Long-Term Trends in Aerosols, Low Clouds, and Large-scale Meteorology over the Western North Atlantic from 2003 to 2020

A continuous decrease of aerosol over the western North Atlantic Ocean (WNAO) on decadal timescales provides a long-term experiment to evaluate how other natural and anthropogenic processes affect the manifestation of aerosol-cloud interactions in this region. Furthermore, the WNAO is a natural laboratory with diverse aerosol sources, marine boundary layer clouds that are more variable than marine stratocumulus deck regions, and unique flow regimes set up by the Gulf Stream and semi-permanent Bermuda High.
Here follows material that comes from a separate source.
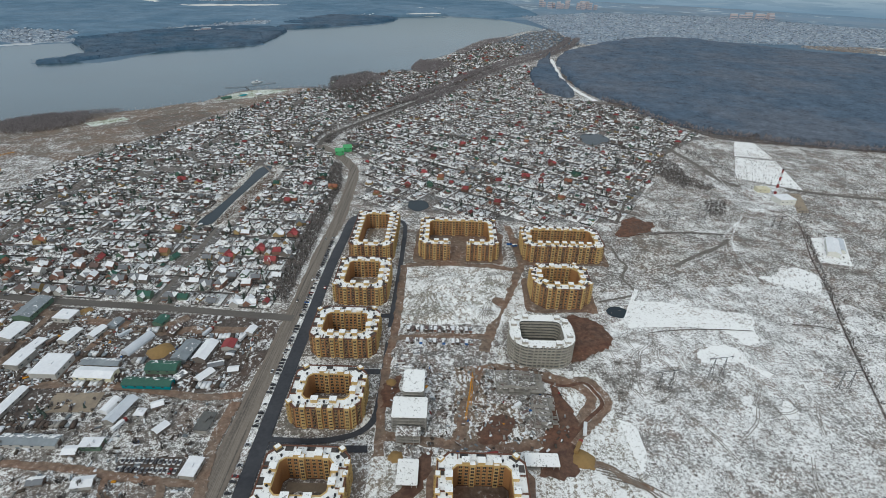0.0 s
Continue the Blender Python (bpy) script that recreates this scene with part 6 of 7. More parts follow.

We investigate how satellite-retrieved macrophysical and microphysical properties of low clouds and the surface shortwave irradiance changed from 2003 to 2020, in tandem with this aerosol decrease. The decadal changes in large-scale meteorology relating to the North Atlantic Oscillation (NAO) are also examined. We find no significant changes in low-cloud fraction but a widespread reduction in low-cloud optical depth attributed to fewer and larger cloud droplets with almost no change in cloud liquid water path. Despite robust signals in low-cloud optical properties together with aerosol decrease, a corresponding increase in the surface shortwave irradiance trends, also called surface brightening, is lacking. This absence of brightening is potentially due to concomitant changes found in large-scale meteorology associated with NAO— a Bermuda High strengthening, sea surface warming, and atmospheric moistening— as well as an increase in high cloud fraction that can counteract the surface brightening. Ultimately, our findings suggest that spatial patterns in the decadal meteorological variability, likely set up by NAO, contribute more to the surface cloud radiative effect over the WNAO than aerosol-cloud interactions.